Residents are still being asked to adhere to social distancing requirements and county health orders of wearing masks outside the home.

Earlier Wednesday, officials announced that Mt. Baldy Mountain Resort is also opening back up to skiers and snowboarders.

In terms of reopening businesses and other areas of the county, Hagman said that officials will heed any guidelines set by the state. On Wednesday, Gov. Gavin Newsom said that while progress is being made on COVID-19 testing, one of the six factors he laid out for reopening the state, officials are not ready to say exactly when the stay-at-home order can be lifted.

As of Tuesday, the county had a total of 1,489 COVID-19 cases with 67 deaths.

Nursing homes in the county have been hit “incredibly hard” by the virus, Trudy Raymundo, the county’s public health director, noted Wednesday.

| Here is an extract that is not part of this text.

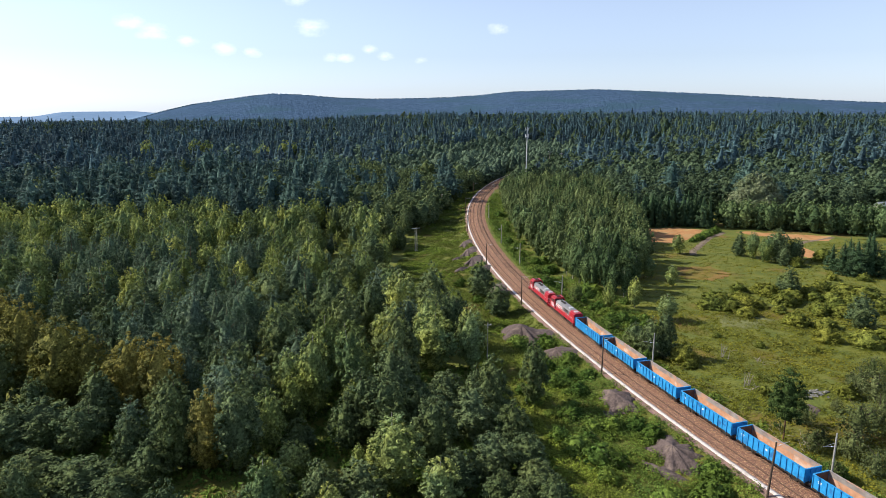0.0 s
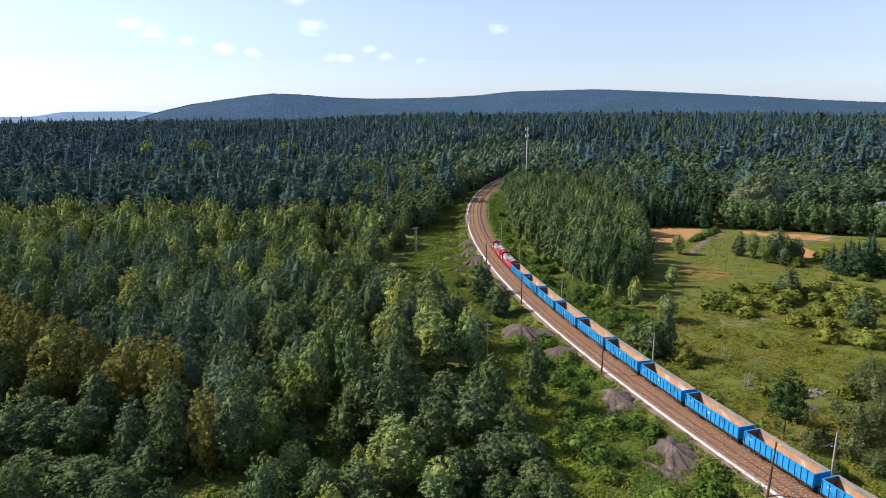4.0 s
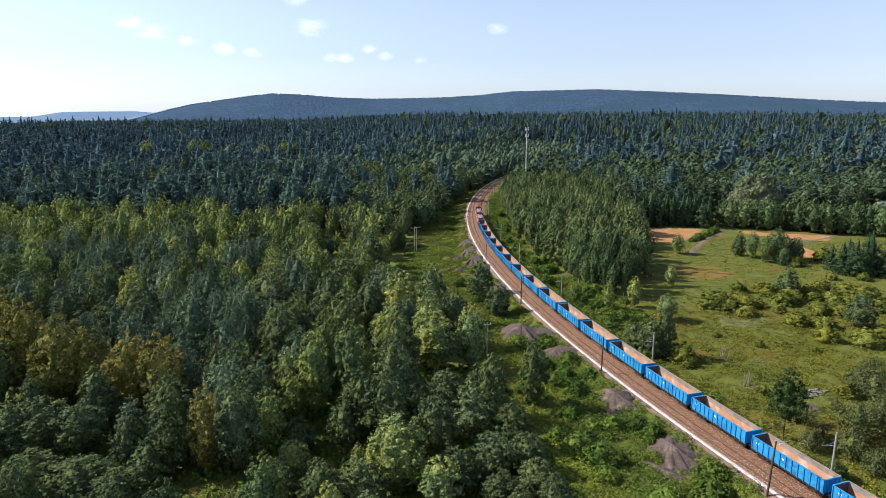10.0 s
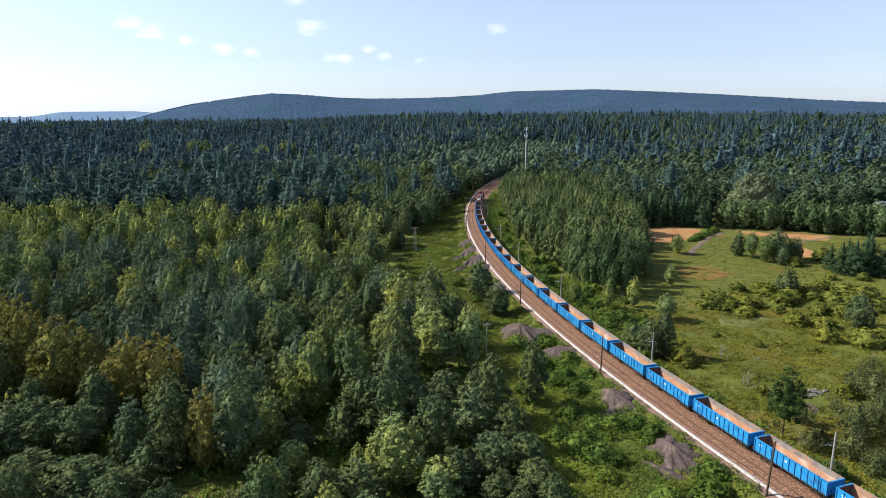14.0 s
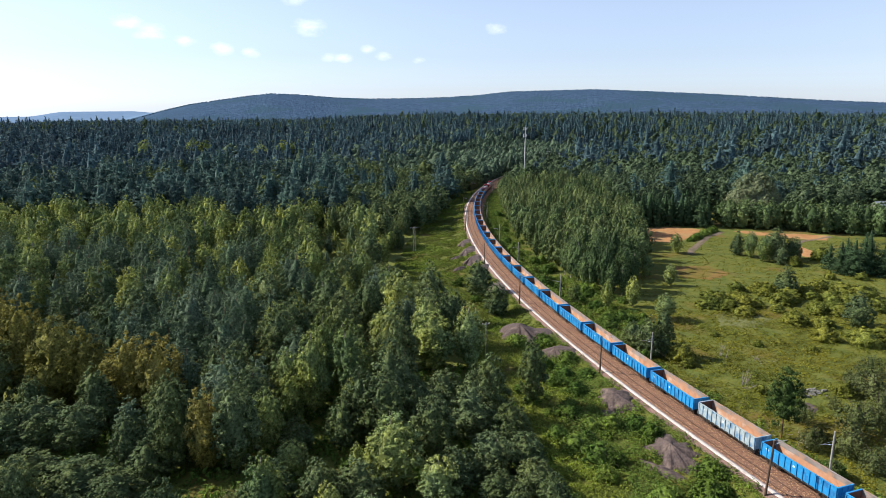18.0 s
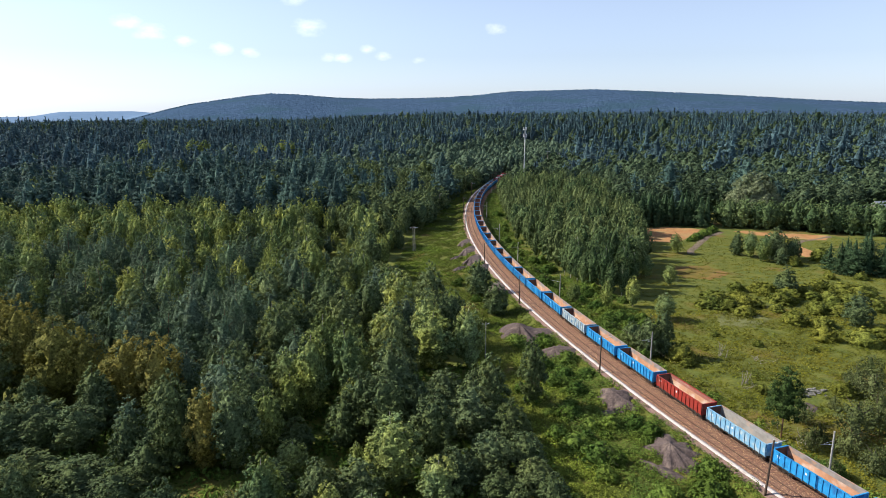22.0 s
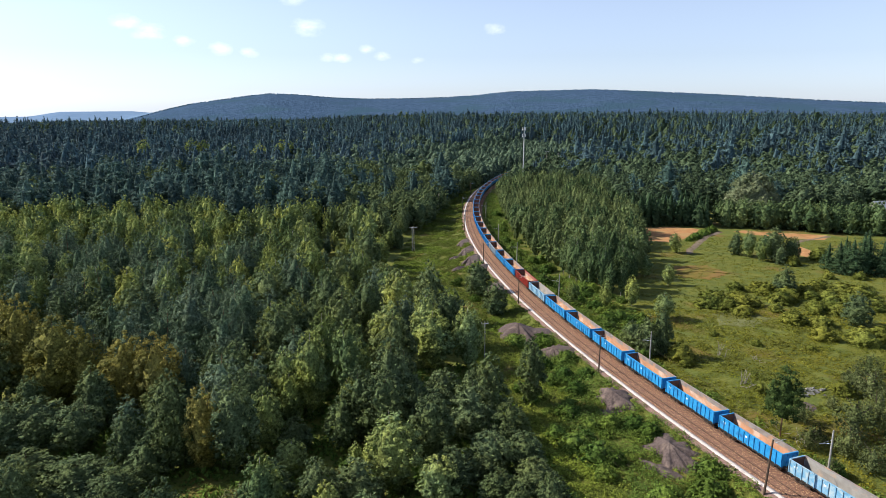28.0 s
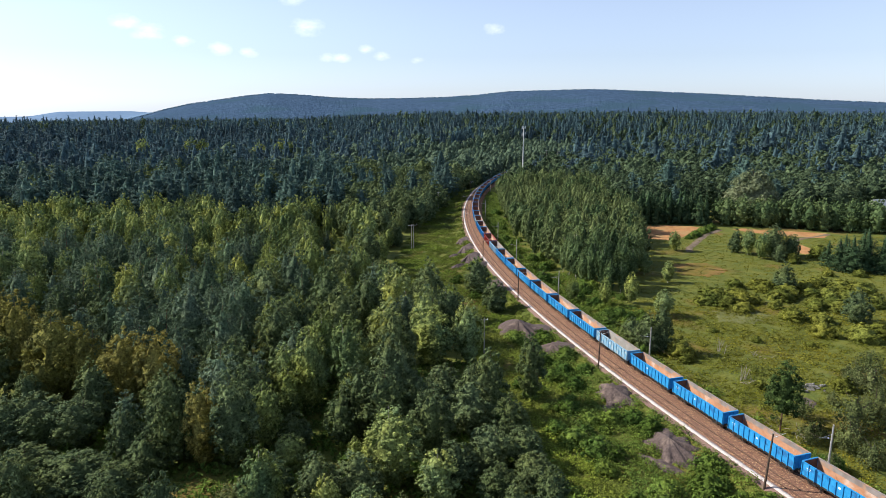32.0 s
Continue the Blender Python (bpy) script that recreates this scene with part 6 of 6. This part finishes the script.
def dead_snag(x, y, seed):
    """Bare standing stems of a dead tree."""
    e = tagged(new("dead_tree"), "bare grey standing stems of a dead tree in the meadow", "dead tree", "dead trees of the meadow")
    rg = np.random.default_rng(seed)
    for k in range(5):
        bm = bmesh.new()
        a = Vector((*(0.45 * rg.normal(size=2)), -0.2))
        b = a + Vector((*(0.5 * rg.normal(size=2)), 2.2 + 1.6 * rg.random()))
        rod(bm, a, b, 0.09, 0.03, 5)
        for u in (0.5, 0.7, 0.85):
            c = a.lerp(b, u)
            rod(bm, c, c + Vector((*(0.45 * rg.normal(size=2)), 0.4)), 0.03, 0.012, 4)
        part("stem", bm, M["deadwood"], e)
    e.matrix_basis = pose(x, y, float(ground(x, y)[0]))


dead_snag(61.5, 136.6, 3)
dead_snag(60.0, 121.5, 4)
dead_branches(57.8, 102.5, 7)
dead_branches(59.8, 99.0, 8)


def house(x, y):
    e = tagged(new("house"), "small pale house with a grey roof among trees", "house")
    bm = bmesh.new()
    box(bm, -5, 5, -4, 4, -0.3, 3.2)
    part("wall", bm, M["wall"], e)
    for sgn in (1, -1):
        bm = bmesh.new()
        v = [bm.verts.new(c) for c in ((-5.5, sgn * 4.6, 2.9), (5.5, sgn * 4.6, 2.9), (5.5, 0, 6.4), (-5.5, 0, 6.4), (-5.5, sgn * 4.6, 3.05), (5.5, sgn * 4.6, 3.05), (5.5, 0, 6.55), (-5.5, 0, 6.55))]
        for q in ((0, 1, 2, 3), (7, 6, 5, 4), (0, 4, 5, 1), (1, 5, 6, 2), (3, 7, 4, 0)):
            bm.faces.new([v[i] for i in q])
        part("roof", bm, M["roof"], e)
        bm = bmesh.new()
        v = [bm.verts.new(c) for c in ((sgn * 4.98, -4, 3.2), (sgn * 4.98, 4, 3.2), (sgn * 4.98, 0, 6.3), (sgn * 4.9, -4, 3.2), (sgn * 4.9, 4, 3.2), (sgn * 4.9, 0, 6.3))]
        for q in ((0, 1, 2), (5, 4, 3), (0, 3, 4, 1), (1, 4, 5, 2), (2, 5, 3, 0)):
            bm.faces.new([v[i] for i in q])
        part("gable", bm, M["wall"], e)
    for xx in (-3, 0, 3):
        bm = bmesh.new()
        box(bm, xx - 0.5, xx + 0.5, -4.03, -3.99, 1.0, 2.3)
        part("window", bm, M["glass"], e)
    e.matrix_basis = pose(x, y, float(ground(x, y)[0]), 0, 0, 15)


house(223, 328)

motions()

In response, officials have created a skilled nursing task force to be able to increase testing capacity at those facilities for both residents and staff.

She said the long term goal is to ensure that all county facilities can provide appropriate care for those who test positive for coronavirus or are suspected of being infected.

Officials have also stepped up their efforts to track the illness in the county and will be expanding categories for age, race, locations of deaths and where testing is available.

Raymundo said officials are hoping to identify disparities so they can reach and educate those who may be in underserved communities and are disproportionately affected by the virus.

Dr. Rodney Borger, the chairman of emergency medicine for Arrowhead Regional Medical Center, said the hospital has not seen a large increase in patients in 10 days.

He added that while the hospital has the capacity to treat patients who become seriously ill, officials are still working to increase capacity even further in the event of a surge.

“We’re going to keep this up and win this battle and win this war, ultimately,” Borger said.